→ **SHORT TASK**:
Set down the material below word for word, excluding the pictures.

→ **DATASET EXTRACT**:
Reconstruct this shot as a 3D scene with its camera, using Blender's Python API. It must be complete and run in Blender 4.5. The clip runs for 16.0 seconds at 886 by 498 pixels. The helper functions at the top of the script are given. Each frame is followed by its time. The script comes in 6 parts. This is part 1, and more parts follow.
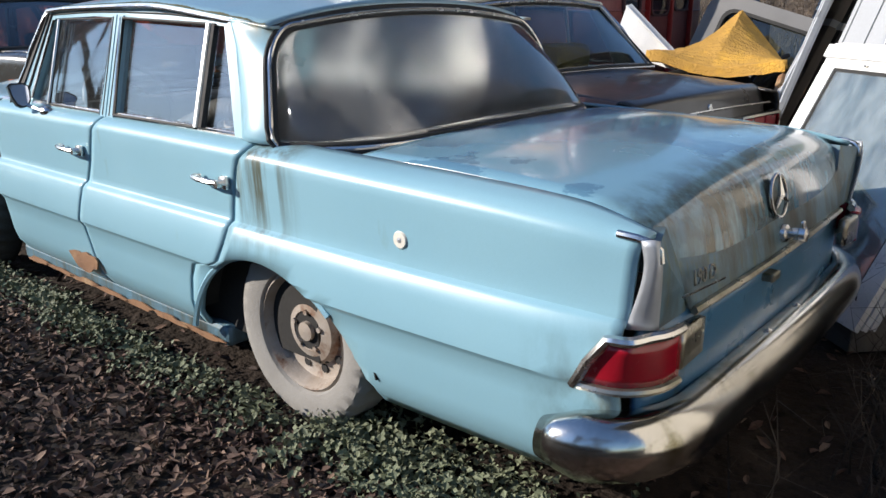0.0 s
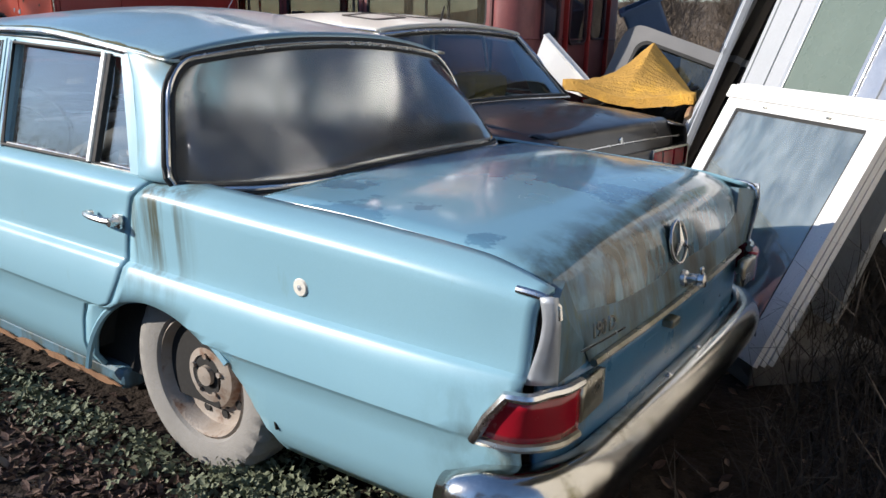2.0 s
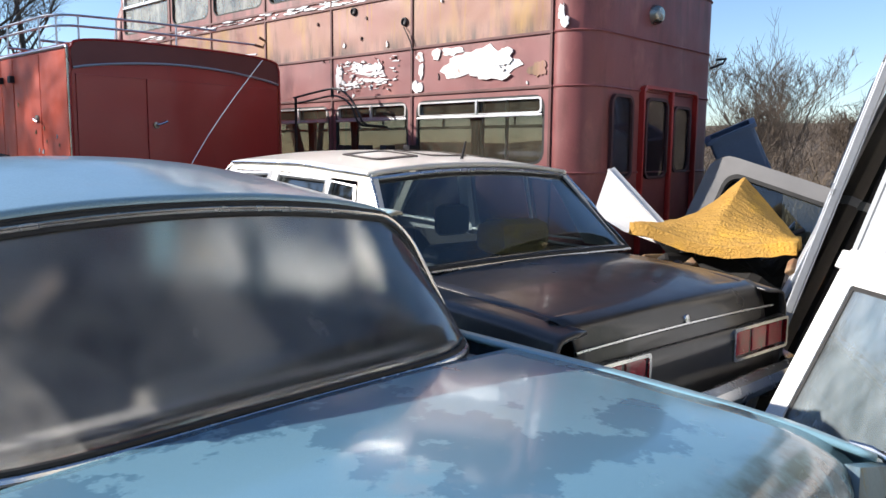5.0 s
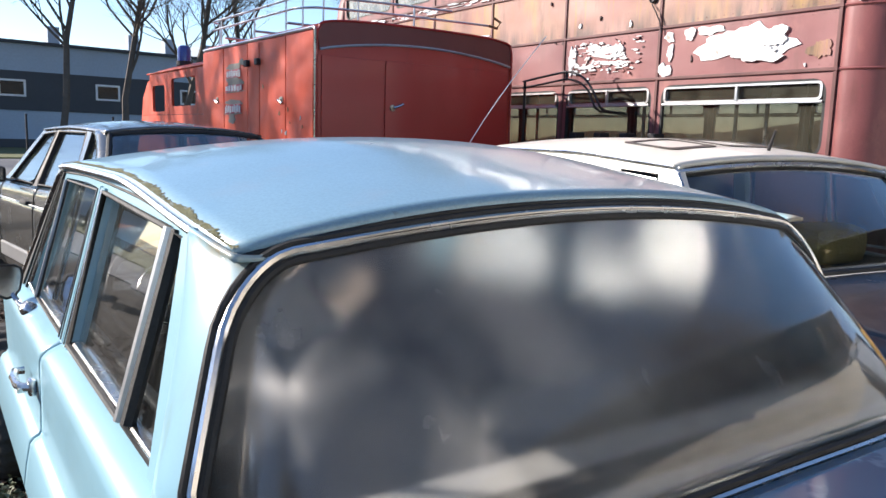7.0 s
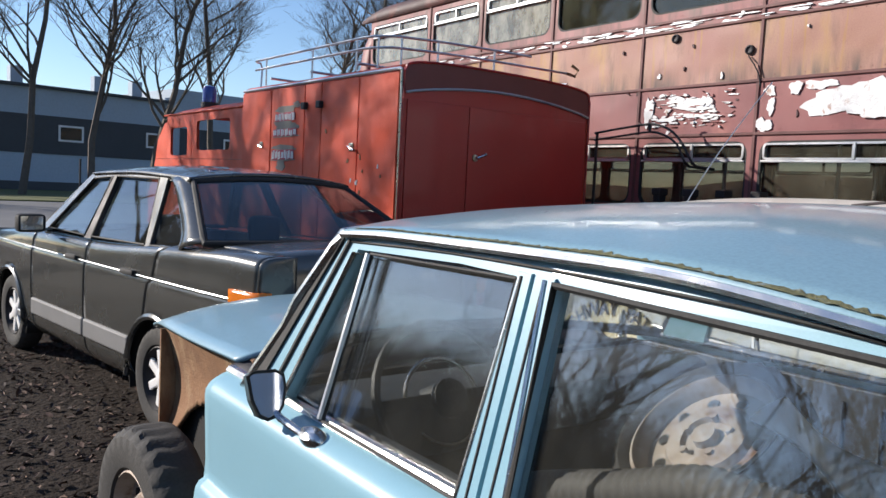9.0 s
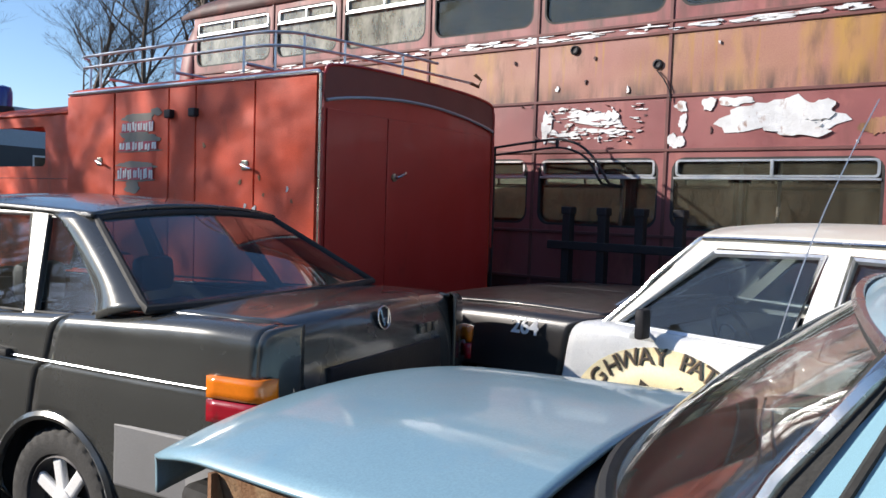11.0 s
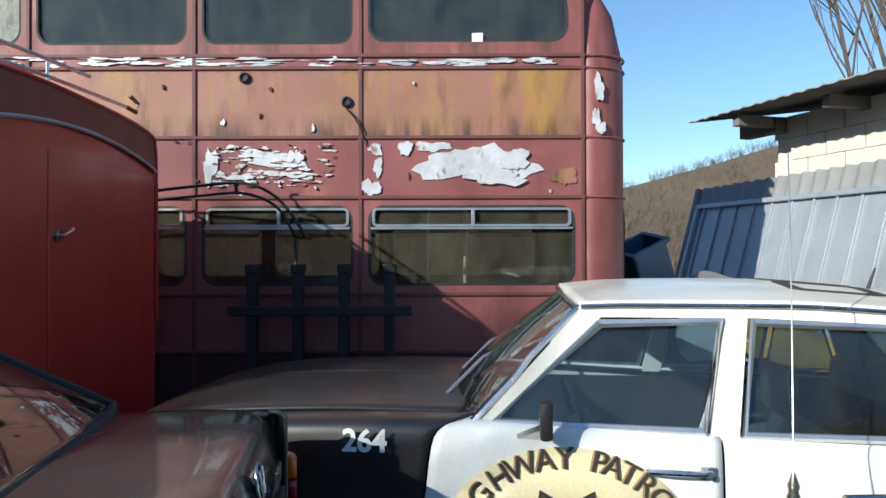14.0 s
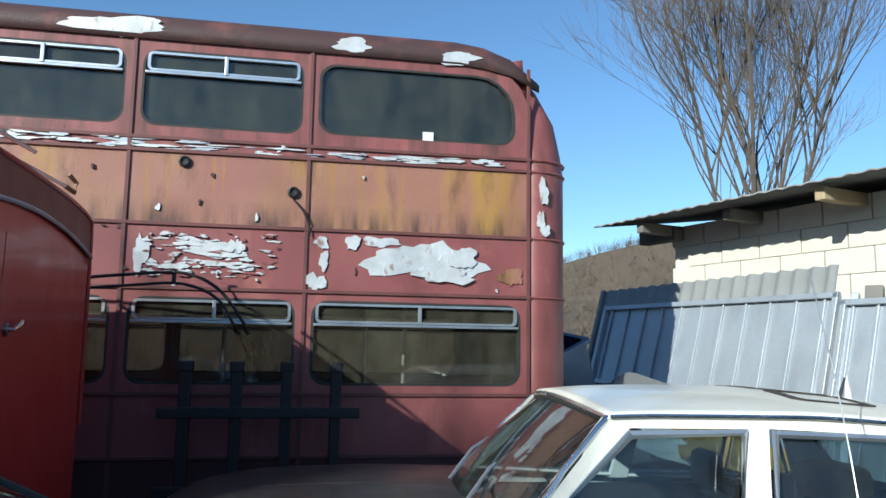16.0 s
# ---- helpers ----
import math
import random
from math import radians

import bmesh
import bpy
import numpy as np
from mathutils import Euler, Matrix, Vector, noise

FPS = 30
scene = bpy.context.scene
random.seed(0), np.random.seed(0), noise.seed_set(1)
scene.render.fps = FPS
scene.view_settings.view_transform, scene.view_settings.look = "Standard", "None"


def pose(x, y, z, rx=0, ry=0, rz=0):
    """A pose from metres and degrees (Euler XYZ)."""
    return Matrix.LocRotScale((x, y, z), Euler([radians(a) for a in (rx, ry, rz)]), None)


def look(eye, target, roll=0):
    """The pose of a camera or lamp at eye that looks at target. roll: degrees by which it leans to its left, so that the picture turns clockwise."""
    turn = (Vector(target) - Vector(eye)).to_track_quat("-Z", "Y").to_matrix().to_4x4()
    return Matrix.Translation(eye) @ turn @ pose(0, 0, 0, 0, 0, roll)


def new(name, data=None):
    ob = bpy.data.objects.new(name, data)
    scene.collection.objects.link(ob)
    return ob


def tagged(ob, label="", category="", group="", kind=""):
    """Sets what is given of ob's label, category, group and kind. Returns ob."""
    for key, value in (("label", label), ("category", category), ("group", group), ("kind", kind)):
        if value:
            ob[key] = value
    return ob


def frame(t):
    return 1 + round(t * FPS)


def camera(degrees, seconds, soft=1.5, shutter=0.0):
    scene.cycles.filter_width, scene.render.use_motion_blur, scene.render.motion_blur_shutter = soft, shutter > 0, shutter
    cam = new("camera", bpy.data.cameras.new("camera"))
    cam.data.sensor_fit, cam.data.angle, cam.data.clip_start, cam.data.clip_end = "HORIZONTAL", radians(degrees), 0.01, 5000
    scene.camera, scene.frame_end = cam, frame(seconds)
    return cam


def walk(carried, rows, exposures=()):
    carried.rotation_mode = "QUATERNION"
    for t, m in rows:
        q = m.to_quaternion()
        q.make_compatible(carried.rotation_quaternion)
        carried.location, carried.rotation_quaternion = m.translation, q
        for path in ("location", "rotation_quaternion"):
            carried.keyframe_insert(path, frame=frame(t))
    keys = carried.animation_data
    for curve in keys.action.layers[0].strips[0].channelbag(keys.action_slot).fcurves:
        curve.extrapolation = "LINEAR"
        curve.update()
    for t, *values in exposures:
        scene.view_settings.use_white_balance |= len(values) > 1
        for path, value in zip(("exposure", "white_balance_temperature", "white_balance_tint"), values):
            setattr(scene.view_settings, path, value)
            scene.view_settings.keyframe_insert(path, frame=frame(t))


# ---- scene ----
# ---- camera and its walk ----
cam = camera(59.7, 16.0)
METRES, TILT, LEAN, TURN = 7.6, -17.0, 0.5, 40.5
START = (1.897, -1.466, 1.334)
ROWS = [
    (0.0, 0.0, 0.0, 0.0, 0.0, 0.0, -0.0),
    (0.5, 0.0155, 0.0063, 0.0019, -4.26, 0.41, -0.91),
    (1.0, 0.0167, 0.0064, 0.0036, -9.84, 1.2, -0.33),
    (1.5, 0.0042, -0.0038, 0.0044, -7.67, 1.82, -0.29),
    (2.0, 0.0079, 0.0045, 0.0115, -5.53, 1.09, -0.23),
    (2.5, 0.0212, 0.0284, 0.0248, -9.19, 3.04, 0.12),
    (3.0, 0.0334, 0.0513, 0.033, -10.44, 5.86, 0.1),
    (3.5, 0.0528, 0.077, 0.0428, -4.97, 8.25, -0.92),
    (6.0, 0.0706, 0.1763, 0.0771, 6.59, 9.07, -3.33),
    (6.5, 0.0468, 0.1827, 0.0768, 11.77, 8.2, -5.41),
    (7.0, 0.0046, 0.1882, 0.078, 14.2, 8.08, -6.6),
    (7.5, -0.0283, 0.1968, 0.0766, 17.41, 8.04, -8.42),
    (8.0, -0.0664, 0.2181, 0.0822, 19.42, 8.55, -9.8),
    (8.5, -0.1007, 0.2293, 0.0855, 17.38, 9.96, -9.99),
    (9.0, -0.1522, 0.2342, 0.0888, 10.71, 12.08, -6.81),
    (11.5, -0.3458, 0.3525, 0.1337, -9.0, 13.7, -0.04),
    (12.0, -0.3663, 0.3854, 0.1472, -13.74, 13.38, 1.63),
    (12.5, -0.3907, 0.4153, 0.1602, -21.44, 12.82, 4.79),
    (13.0, -0.4053, 0.4483, 0.1716, -28.67, 12.21, 7.82),
    (13.5, -0.4081, 0.4799, 0.1842, -32.64, 13.64, 9.79),
    (14.0, -0.4233, 0.5062, 0.1903, -39.15, 13.93, 10.68),
    (14.5, -0.4459, 0.5258, 0.1955, -47.01, 11.75, 12.38),
    (15.0, -0.4592, 0.5433, 0.2079, -46.29, 14.8, 11.92),
    (15.5, -0.4642, 0.5605, 0.2155, -46.26, 18.95, 11.5),
    (16.0, -0.4744, 0.5728, 0.2175, -50.08, 18.5, 11.97),
]
walk(cam, [(t, pose(*START, TILT, LEAN, TURN) @ pose(METRES * x, METRES * y, METRES * z, 90 + pitch, roll, yaw)) for t, x, y, z, yaw, pitch, roll in ROWS],
     [(0.0, 0.56, 6450, 13), (3.0, 0.5, 6350, 13), (7.0, 1.05, 6500, 15), (8.0, 0.6, 6500, 14), (9.0, 0.5, 6450, 14), (12.0, 0.70, 6400, 11), (14.0, 0.55, 6050, 4), (16.0, 0.52, 5750, -1)])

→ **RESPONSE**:
Reconstruct this shot as a 3D scene with its camera, using Blender's Python API. It must be complete and run in Blender 4.5. The clip runs for 16.0 seconds at 886 by 498 pixels. The helper functions at the top of the script are given. Each frame is followed by its time. The script comes in 6 parts. This is part 1, and more parts follow.
0.0 s
2.0 s
5.0 s
7.0 s
9.0 s
11.0 s
14.0 s
16.0 s
# ---- helpers ----
import math
import random
from math import radians

import bmesh
import bpy
import numpy as np
from mathutils import Euler, Matrix, Vector, noise

FPS = 30
scene = bpy.context.scene
random.seed(0), np.random.seed(0), noise.seed_set(1)
scene.render.fps = FPS
scene.view_settings.view_transform, scene.view_settings.look = "Standard", "None"


def pose(x, y, z, rx=0, ry=0, rz=0):
    """A pose from metres and degrees (Euler XYZ)."""
    return Matrix.LocRotScale((x, y, z), Euler([radians(a) for a in (rx, ry, rz)]), None)


def look(eye, target, roll=0):
    """The pose of a camera or lamp at eye that looks at target. roll: degrees by which it leans to its left, so that the picture turns clockwise."""
    turn = (Vector(target) - Vector(eye)).to_track_quat("-Z", "Y").to_matrix().to_4x4()
    return Matrix.Translation(eye) @ turn @ pose(0, 0, 0, 0, 0, roll)


def new(name, data=None):
    ob = bpy.data.objects.new(name, data)
    scene.collection.objects.link(ob)
    return ob


def tagged(ob, label="", category="", group="", kind=""):
    """Sets what is given of ob's label, category, group and kind. Returns ob."""
    for key, value in (("label", label), ("category", category), ("group", group), ("kind", kind)):
        if value:
            ob[key] = value
    return ob


def frame(t):
    return 1 + round(t * FPS)


def camera(degrees, seconds, soft=1.5, shutter=0.0):
    scene.cycles.filter_width, scene.render.use_motion_blur, scene.render.motion_blur_shutter = soft, shutter > 0, shutter
    cam = new("camera", bpy.data.cameras.new("camera"))
    cam.data.sensor_fit, cam.data.angle, cam.data.clip_start, cam.data.clip_end = "HORIZONTAL", radians(degrees), 0.01, 5000
    scene.camera, scene.frame_end = cam, frame(seconds)
    return cam


def walk(carried, rows, exposures=()):
    carried.rotation_mode = "QUATERNION"
    for t, m in rows:
        q = m.to_quaternion()
        q.make_compatible(carried.rotation_quaternion)
        carried.location, carried.rotation_quaternion = m.translation, q
        for path in ("location", "rotation_quaternion"):
            carried.keyframe_insert(path, frame=frame(t))
    keys = carried.animation_data
    for curve in keys.action.layers[0].strips[0].channelbag(keys.action_slot).fcurves:
        curve.extrapolation = "LINEAR"
        curve.update()
    for t, *values in exposures:
        scene.view_settings.use_white_balance |= len(values) > 1
        for path, value in zip(("exposure", "white_balance_temperature", "white_balance_tint"), values):
            setattr(scene.view_settings, path, value)
            scene.view_settings.keyframe_insert(path, frame=frame(t))


# ---- scene ----
# ---- camera and its walk ----
cam = camera(59.7, 16.0)
METRES, TILT, LEAN, TURN = 7.6, -17.0, 0.5, 40.5
START = (1.897, -1.466, 1.334)
ROWS = [
    (0.0, 0.0, 0.0, 0.0, 0.0, 0.0, -0.0),
    (0.5, 0.0155, 0.0063, 0.0019, -4.26, 0.41, -0.91),
    (1.0, 0.0167, 0.0064, 0.0036, -9.84, 1.2, -0.33),
    (1.5, 0.0042, -0.0038, 0.0044, -7.67, 1.82, -0.29),
    (2.0, 0.0079, 0.0045, 0.0115, -5.53, 1.09, -0.23),
    (2.5, 0.0212, 0.0284, 0.0248, -9.19, 3.04, 0.12),
    (3.0, 0.0334, 0.0513, 0.033, -10.44, 5.86, 0.1),
    (3.5, 0.0528, 0.077, 0.0428, -4.97, 8.25, -0.92),
    (6.0, 0.0706, 0.1763, 0.0771, 6.59, 9.07, -3.33),
    (6.5, 0.0468, 0.1827, 0.0768, 11.77, 8.2, -5.41),
    (7.0, 0.0046, 0.1882, 0.078, 14.2, 8.08, -6.6),
    (7.5, -0.0283, 0.1968, 0.0766, 17.41, 8.04, -8.42),
    (8.0, -0.0664, 0.2181, 0.0822, 19.42, 8.55, -9.8),
    (8.5, -0.1007, 0.2293, 0.0855, 17.38, 9.96, -9.99),
    (9.0, -0.1522, 0.2342, 0.0888, 10.71, 12.08, -6.81),
    (11.5, -0.3458, 0.3525, 0.1337, -9.0, 13.7, -0.04),
    (12.0, -0.3663, 0.3854, 0.1472, -13.74, 13.38, 1.63),
    (12.5, -0.3907, 0.4153, 0.1602, -21.44, 12.82, 4.79),
    (13.0, -0.4053, 0.4483, 0.1716, -28.67, 12.21, 7.82),
    (13.5, -0.4081, 0.4799, 0.1842, -32.64, 13.64, 9.79),
    (14.0, -0.4233, 0.5062, 0.1903, -39.15, 13.93, 10.68),
    (14.5, -0.4459, 0.5258, 0.1955, -47.01, 11.75, 12.38),
    (15.0, -0.4592, 0.5433, 0.2079, -46.29, 14.8, 11.92),
    (15.5, -0.4642, 0.5605, 0.2155, -46.26, 18.95, 11.5),
    (16.0, -0.4744, 0.5728, 0.2175, -50.08, 18.5, 11.97),
]
walk(cam, [(t, pose(*START, TILT, LEAN, TURN) @ pose(METRES * x, METRES * y, METRES * z, 90 + pitch, roll, yaw)) for t, x, y, z, yaw, pitch, roll in ROWS],
     [(0.0, 0.56, 6450, 13), (3.0, 0.5, 6350, 13), (7.0, 1.05, 6500, 15), (8.0, 0.6, 6500, 14), (9.0, 0.5, 6450, 14), (12.0, 0.70, 6400, 11), (14.0, 0.55, 6050, 4), (16.0, 0.52, 5750, -1)])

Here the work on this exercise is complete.